● Required work: Repeat the data word for word. Do not include the pictures.
════════════════
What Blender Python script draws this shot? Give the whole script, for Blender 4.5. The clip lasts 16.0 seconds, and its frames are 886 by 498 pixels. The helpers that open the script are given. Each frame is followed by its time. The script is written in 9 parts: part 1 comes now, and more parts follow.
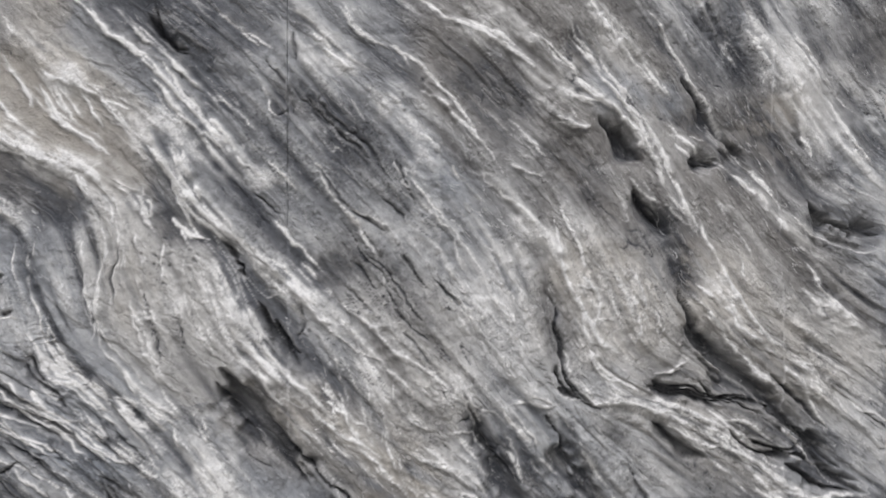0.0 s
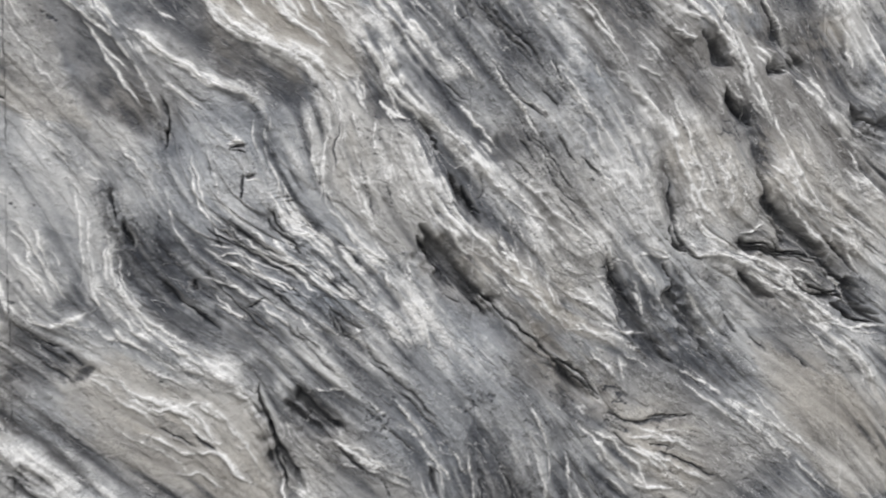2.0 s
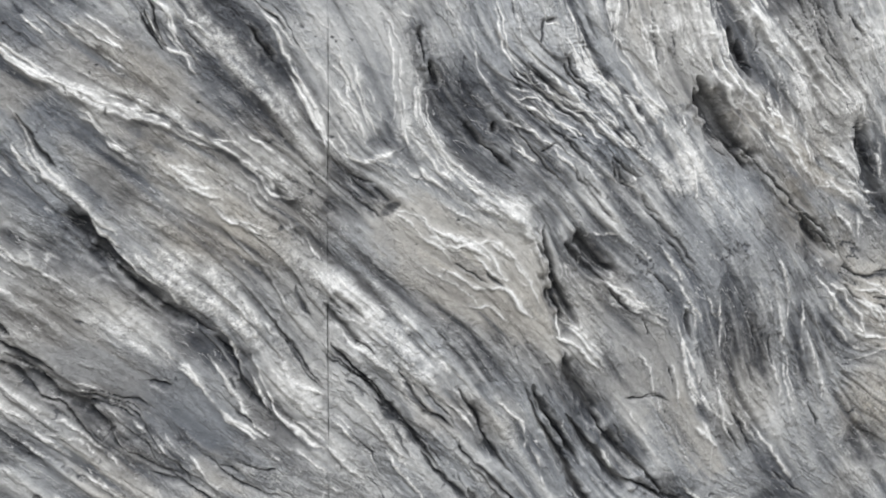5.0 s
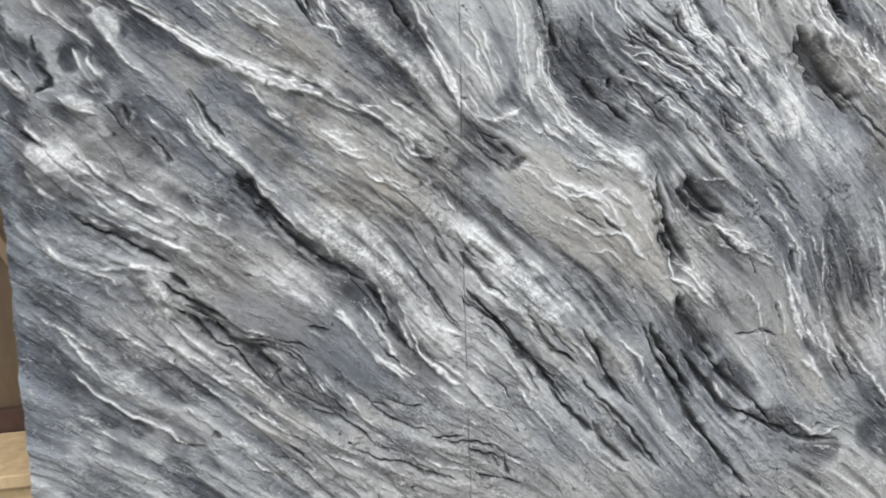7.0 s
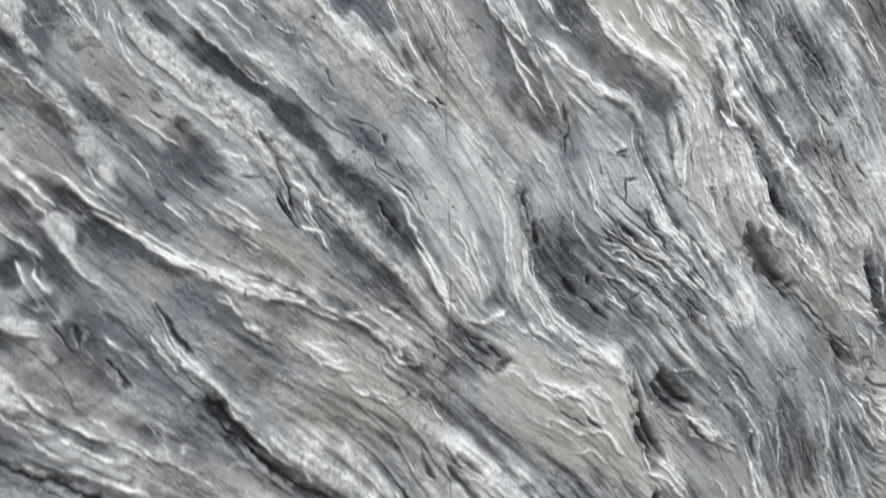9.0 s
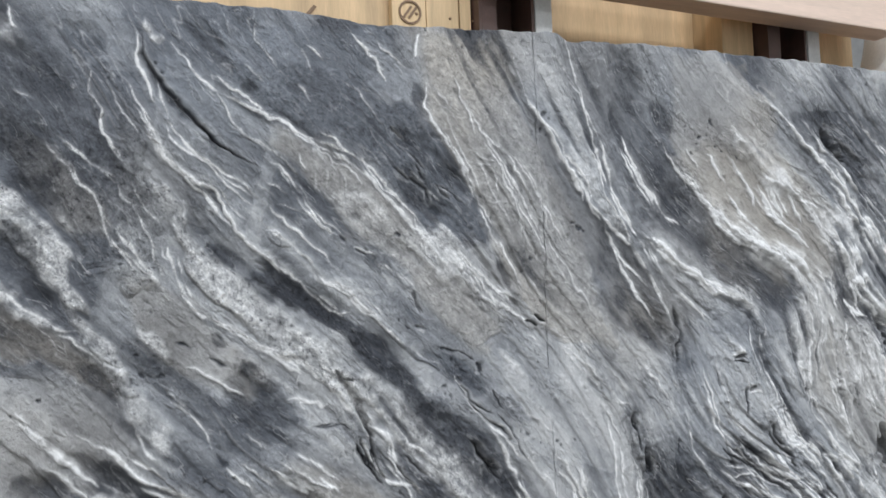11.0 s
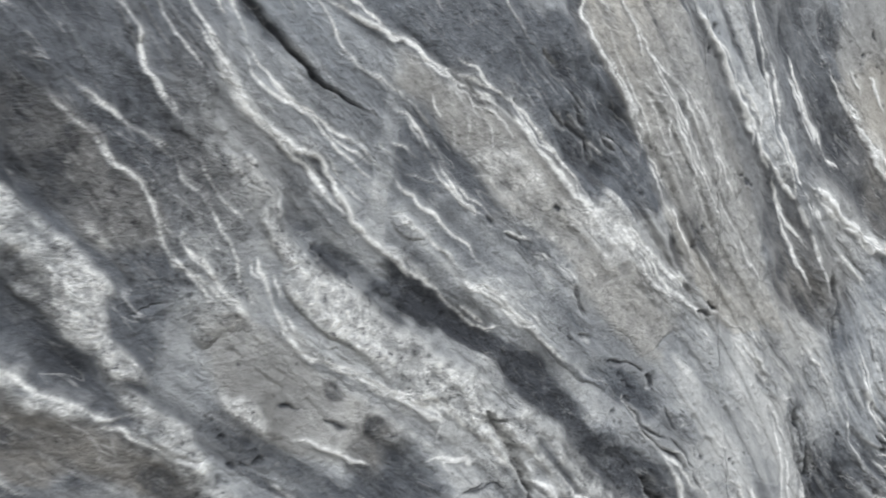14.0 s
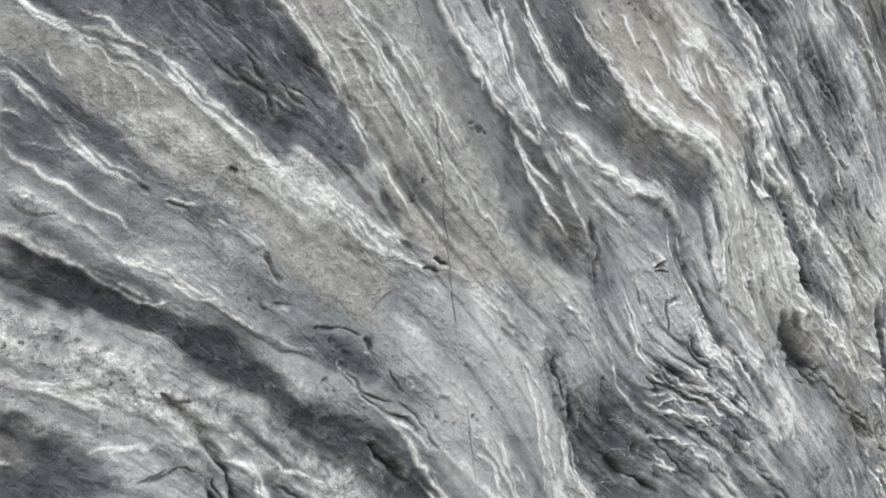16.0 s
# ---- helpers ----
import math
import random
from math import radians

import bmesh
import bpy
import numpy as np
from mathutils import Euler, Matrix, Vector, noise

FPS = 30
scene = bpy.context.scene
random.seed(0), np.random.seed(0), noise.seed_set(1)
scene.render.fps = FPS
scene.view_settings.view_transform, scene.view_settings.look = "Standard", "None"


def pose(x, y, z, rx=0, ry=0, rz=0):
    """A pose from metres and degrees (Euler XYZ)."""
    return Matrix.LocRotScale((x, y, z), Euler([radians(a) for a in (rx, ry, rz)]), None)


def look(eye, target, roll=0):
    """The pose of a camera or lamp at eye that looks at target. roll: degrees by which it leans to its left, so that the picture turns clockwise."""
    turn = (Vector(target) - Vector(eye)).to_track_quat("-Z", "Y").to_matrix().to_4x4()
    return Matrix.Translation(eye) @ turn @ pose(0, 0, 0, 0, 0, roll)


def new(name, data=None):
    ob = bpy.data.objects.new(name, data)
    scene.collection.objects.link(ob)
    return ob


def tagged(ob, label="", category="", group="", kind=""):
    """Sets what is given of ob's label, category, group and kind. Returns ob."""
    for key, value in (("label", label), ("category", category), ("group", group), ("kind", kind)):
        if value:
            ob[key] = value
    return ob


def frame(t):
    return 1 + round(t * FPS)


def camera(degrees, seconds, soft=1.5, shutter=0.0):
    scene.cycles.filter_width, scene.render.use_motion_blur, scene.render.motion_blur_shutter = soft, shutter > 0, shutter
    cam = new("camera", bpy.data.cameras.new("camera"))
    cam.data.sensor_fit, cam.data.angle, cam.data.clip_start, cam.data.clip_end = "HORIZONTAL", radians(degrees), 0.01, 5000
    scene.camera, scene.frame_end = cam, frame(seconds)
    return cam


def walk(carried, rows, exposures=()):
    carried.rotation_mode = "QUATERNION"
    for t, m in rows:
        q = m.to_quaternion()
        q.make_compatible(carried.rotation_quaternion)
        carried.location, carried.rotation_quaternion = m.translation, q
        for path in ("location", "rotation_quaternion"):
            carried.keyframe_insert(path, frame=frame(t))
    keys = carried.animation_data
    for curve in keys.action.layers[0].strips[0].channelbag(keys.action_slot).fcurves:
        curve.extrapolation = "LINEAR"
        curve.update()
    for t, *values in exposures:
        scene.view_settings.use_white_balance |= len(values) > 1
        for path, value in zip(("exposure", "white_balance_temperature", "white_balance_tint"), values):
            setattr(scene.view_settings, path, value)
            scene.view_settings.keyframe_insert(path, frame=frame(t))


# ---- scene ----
cam = camera(58.6, 16.0, soft=1.5, shutter=0.45)
PATH = [
    (0, (2.152, -1.526, 1.779), (2.365, 0.459, 1.889), -0.7),
    (0.5, (1.966, -1.571, 1.76), (2.327, 0.396, 1.813), -1.2),
    (1, (1.864, -1.619, 1.696), (2.287, 0.336, 1.713), -1.0),
    (1.5, (1.684, -1.719, 1.631), (2.133, 0.23, 1.633), -1.0),
    (2, (1.518, -1.792, 1.595), (1.985, 0.152, 1.583), -0.9),
    (2.5, (1.379, -1.777, 1.59), (1.825, 0.172, 1.534), -0.3),
    (3, (1.223, -1.706, 1.559), (1.679, 0.237, 1.425), -0.4),
    (3.5, (1.085, -1.687, 1.553), (1.573, 0.238, 1.313), 0.8),
    (4, (1.014, -1.688, 1.564), (1.489, 0.23, 1.252), 2.6),
    (4.2, (0.985, -1.688, 1.563), (1.468, 0.227, 1.244), 2.6),
    (6.3, (0.649, -1.7, 1.491), (1.138, 0.206, 1.132), -1.5),
    (6.5, (0.643, -1.727, 1.495), (1.114, 0.18, 1.121), -1.7),
    (7, (0.591, -1.801, 1.487), (1.001, 0.121, 1.115), -1.6),
    (7.5, (0.494, -1.857, 1.5), (0.914, 0.078, 1.217), -1.1),
    (8, (0.438, -1.836, 1.516), (1.038, 0.064, 1.336), 0.0),
    (8.5, (0.367, -1.68, 1.578), (1.156, 0.151, 1.429), 0.4),
    (9, (0.292, -1.533, 1.687), (1.143, 0.274, 1.587), -1.0),
    (9.5, (0.239, -1.437, 1.779), (1.127, 0.355, 1.791), -2.4),
    (10, (0.276, -1.361, 1.835), (1.124, 0.448, 1.92), -2.6),
    (10.2, (0.293, -1.331, 1.863), (1.095, 0.499, 1.956), -2.3),
    (12.3, (0.139, -0.982, 2.061), (1.028, 0.842, 2.225), -1.2),
    (12.5, (0.123, -0.898, 2.074), (1.035, 0.879, 2.179), -2.0),
    (13, (0.086, -0.801, 2.103), (1.036, 0.958, 2.065), -3.3),
    (13.5, (0.078, -0.733, 2.11), (1.083, 0.992, 1.99), -3.4),
    (14, (0.11, -0.702, 2.112), (1.208, 0.96, 1.936), -3.3),
    (14.5, (0.206, -0.684, 2.118), (1.378, 0.923, 1.91), -3.7),
    (15, (0.32, -0.705, 2.109), (1.559, 0.843, 1.849), -5.1),
    (15.5, (0.361, -0.747, 2.103), (1.611, 0.787, 1.817), -5.7),
    (16, (0.367, -0.814, 2.095), (1.603, 0.727, 1.785), -6.0),
]
# the camera's own exposure and white balance: seconds, stops, kelvin, tint
TONES = [(0, -0.08, 6450, 14), (1, 0.1, 6450, 13), (2, 0.06, 6450, 12), (3.5, 0.18, 6450, 11), (7, 0.24, 6230, 10), (8.5, 0.33, 6350, 10), (10, 0.06, 6050, 10), (12.5, 0.02, 6050, 10), (14, 0.18, 6250, 9), (16, 0.18, 6350, 8.5)]
walk(cam, [(t, look(eye, target, roll)) for t, eye, target, roll in PATH], TONES)

# ---- world and light ----
world = bpy.data.worlds.new("hall_air")
world.use_nodes = True
scene.world = world
wb = world.node_tree.nodes["Background"]
wb.inputs["Color"].default_value = (0.72, 0.8, 0.9, 1)
wb.inputs["Strength"].default_value = 0.08


def lamp(x, y, z, rx, ry, sx, sy, watts, colour):
    data = bpy.data.lights.new("roof_light", "AREA")
    data.shape, data.size, data.size_y, data.energy, data.color = "RECTANGLE", sx, sy, watts, colour
    ob = new("roof_light", data)
    ob.matrix_world = pose(x, y, z, rx, ry, 0)
    return ob


# long roof lights of the hall, over and in front of the panels
lamp(1.4, -4.2, 7.9, 0, 0, 9.0, 1.2, 740, (0.98, 0.99, 1.0))
lamp(1.4, -8.2, 7.9, 0, 0, 9.0, 1.2, 370, (0.98, 0.99, 1.0))

# ---- materials ----
def shader(name):
    m = bpy.data.materials.new(name)
    m.use_nodes = True
    return m, m.node_tree.nodes, m.node_tree.links, m.node_tree.nodes["Principled BSDF"]


def add(n, kind, **props):
    node = n.new(kind)
    for key, value in props.items():
        setattr(node, key, value)
    return node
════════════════
● Solution for this task:
What Blender Python script draws this shot? Give the whole script, for Blender 4.5. The clip lasts 16.0 seconds, and its frames are 886 by 498 pixels. The helpers that open the script are given. Each frame is followed by its time. The script is written in 9 parts: part 1 comes now, and more parts follow.
0.0 s
2.0 s
5.0 s
7.0 s
9.0 s
11.0 s
14.0 s
16.0 s
# ---- helpers ----
import math
import random
from math import radians

import bmesh
import bpy
import numpy as np
from mathutils import Euler, Matrix, Vector, noise

FPS = 30
scene = bpy.context.scene
random.seed(0), np.random.seed(0), noise.seed_set(1)
scene.render.fps = FPS
scene.view_settings.view_transform, scene.view_settings.look = "Standard", "None"


def pose(x, y, z, rx=0, ry=0, rz=0):
    """A pose from metres and degrees (Euler XYZ)."""
    return Matrix.LocRotScale((x, y, z), Euler([radians(a) for a in (rx, ry, rz)]), None)


def look(eye, target, roll=0):
    """The pose of a camera or lamp at eye that looks at target. roll: degrees by which it leans to its left, so that the picture turns clockwise."""
    turn = (Vector(target) - Vector(eye)).to_track_quat("-Z", "Y").to_matrix().to_4x4()
    return Matrix.Translation(eye) @ turn @ pose(0, 0, 0, 0, 0, roll)


def new(name, data=None):
    ob = bpy.data.objects.new(name, data)
    scene.collection.objects.link(ob)
    return ob


def tagged(ob, label="", category="", group="", kind=""):
    """Sets what is given of ob's label, category, group and kind. Returns ob."""
    for key, value in (("label", label), ("category", category), ("group", group), ("kind", kind)):
        if value:
            ob[key] = value
    return ob


def frame(t):
    return 1 + round(t * FPS)


def camera(degrees, seconds, soft=1.5, shutter=0.0):
    scene.cycles.filter_width, scene.render.use_motion_blur, scene.render.motion_blur_shutter = soft, shutter > 0, shutter
    cam = new("camera", bpy.data.cameras.new("camera"))
    cam.data.sensor_fit, cam.data.angle, cam.data.clip_start, cam.data.clip_end = "HORIZONTAL", radians(degrees), 0.01, 5000
    scene.camera, scene.frame_end = cam, frame(seconds)
    return cam


def walk(carried, rows, exposures=()):
    carried.rotation_mode = "QUATERNION"
    for t, m in rows:
        q = m.to_quaternion()
        q.make_compatible(carried.rotation_quaternion)
        carried.location, carried.rotation_quaternion = m.translation, q
        for path in ("location", "rotation_quaternion"):
            carried.keyframe_insert(path, frame=frame(t))
    keys = carried.animation_data
    for curve in keys.action.layers[0].strips[0].channelbag(keys.action_slot).fcurves:
        curve.extrapolation = "LINEAR"
        curve.update()
    for t, *values in exposures:
        scene.view_settings.use_white_balance |= len(values) > 1
        for path, value in zip(("exposure", "white_balance_temperature", "white_balance_tint"), values):
            setattr(scene.view_settings, path, value)
            scene.view_settings.keyframe_insert(path, frame=frame(t))


# ---- scene ----
cam = camera(58.6, 16.0, soft=1.5, shutter=0.45)
PATH = [
    (0, (2.152, -1.526, 1.779), (2.365, 0.459, 1.889), -0.7),
    (0.5, (1.966, -1.571, 1.76), (2.327, 0.396, 1.813), -1.2),
    (1, (1.864, -1.619, 1.696), (2.287, 0.336, 1.713), -1.0),
    (1.5, (1.684, -1.719, 1.631), (2.133, 0.23, 1.633), -1.0),
    (2, (1.518, -1.792, 1.595), (1.985, 0.152, 1.583), -0.9),
    (2.5, (1.379, -1.777, 1.59), (1.825, 0.172, 1.534), -0.3),
    (3, (1.223, -1.706, 1.559), (1.679, 0.237, 1.425), -0.4),
    (3.5, (1.085, -1.687, 1.553), (1.573, 0.238, 1.313), 0.8),
    (4, (1.014, -1.688, 1.564), (1.489, 0.23, 1.252), 2.6),
    (4.2, (0.985, -1.688, 1.563), (1.468, 0.227, 1.244), 2.6),
    (6.3, (0.649, -1.7, 1.491), (1.138, 0.206, 1.132), -1.5),
    (6.5, (0.643, -1.727, 1.495), (1.114, 0.18, 1.121), -1.7),
    (7, (0.591, -1.801, 1.487), (1.001, 0.121, 1.115), -1.6),
    (7.5, (0.494, -1.857, 1.5), (0.914, 0.078, 1.217), -1.1),
    (8, (0.438, -1.836, 1.516), (1.038, 0.064, 1.336), 0.0),
    (8.5, (0.367, -1.68, 1.578), (1.156, 0.151, 1.429), 0.4),
    (9, (0.292, -1.533, 1.687), (1.143, 0.274, 1.587), -1.0),
    (9.5, (0.239, -1.437, 1.779), (1.127, 0.355, 1.791), -2.4),
    (10, (0.276, -1.361, 1.835), (1.124, 0.448, 1.92), -2.6),
    (10.2, (0.293, -1.331, 1.863), (1.095, 0.499, 1.956), -2.3),
    (12.3, (0.139, -0.982, 2.061), (1.028, 0.842, 2.225), -1.2),
    (12.5, (0.123, -0.898, 2.074), (1.035, 0.879, 2.179), -2.0),
    (13, (0.086, -0.801, 2.103), (1.036, 0.958, 2.065), -3.3),
    (13.5, (0.078, -0.733, 2.11), (1.083, 0.992, 1.99), -3.4),
    (14, (0.11, -0.702, 2.112), (1.208, 0.96, 1.936), -3.3),
    (14.5, (0.206, -0.684, 2.118), (1.378, 0.923, 1.91), -3.7),
    (15, (0.32, -0.705, 2.109), (1.559, 0.843, 1.849), -5.1),
    (15.5, (0.361, -0.747, 2.103), (1.611, 0.787, 1.817), -5.7),
    (16, (0.367, -0.814, 2.095), (1.603, 0.727, 1.785), -6.0),
]
# the camera's own exposure and white balance: seconds, stops, kelvin, tint
TONES = [(0, -0.08, 6450, 14), (1, 0.1, 6450, 13), (2, 0.06, 6450, 12), (3.5, 0.18, 6450, 11), (7, 0.24, 6230, 10), (8.5, 0.33, 6350, 10), (10, 0.06, 6050, 10), (12.5, 0.02, 6050, 10), (14, 0.18, 6250, 9), (16, 0.18, 6350, 8.5)]
walk(cam, [(t, look(eye, target, roll)) for t, eye, target, roll in PATH], TONES)

# ---- world and light ----
world = bpy.data.worlds.new("hall_air")
world.use_nodes = True
scene.world = world
wb = world.node_tree.nodes["Background"]
wb.inputs["Color"].default_value = (0.72, 0.8, 0.9, 1)
wb.inputs["Strength"].default_value = 0.08


def lamp(x, y, z, rx, ry, sx, sy, watts, colour):
    data = bpy.data.lights.new("roof_light", "AREA")
    data.shape, data.size, data.size_y, data.energy, data.color = "RECTANGLE", sx, sy, watts, colour
    ob = new("roof_light", data)
    ob.matrix_world = pose(x, y, z, rx, ry, 0)
    return ob


# long roof lights of the hall, over and in front of the panels
lamp(1.4, -4.2, 7.9, 0, 0, 9.0, 1.2, 740, (0.98, 0.99, 1.0))
lamp(1.4, -8.2, 7.9, 0, 0, 9.0, 1.2, 370, (0.98, 0.99, 1.0))

# ---- materials ----
def shader(name):
    m = bpy.data.materials.new(name)
    m.use_nodes = True
    return m, m.node_tree.nodes, m.node_tree.links, m.node_tree.nodes["Principled BSDF"]


def add(n, kind, **props):
    node = n.new(kind)
    for key, value in props.items():
        setattr(node, key, value)
    return node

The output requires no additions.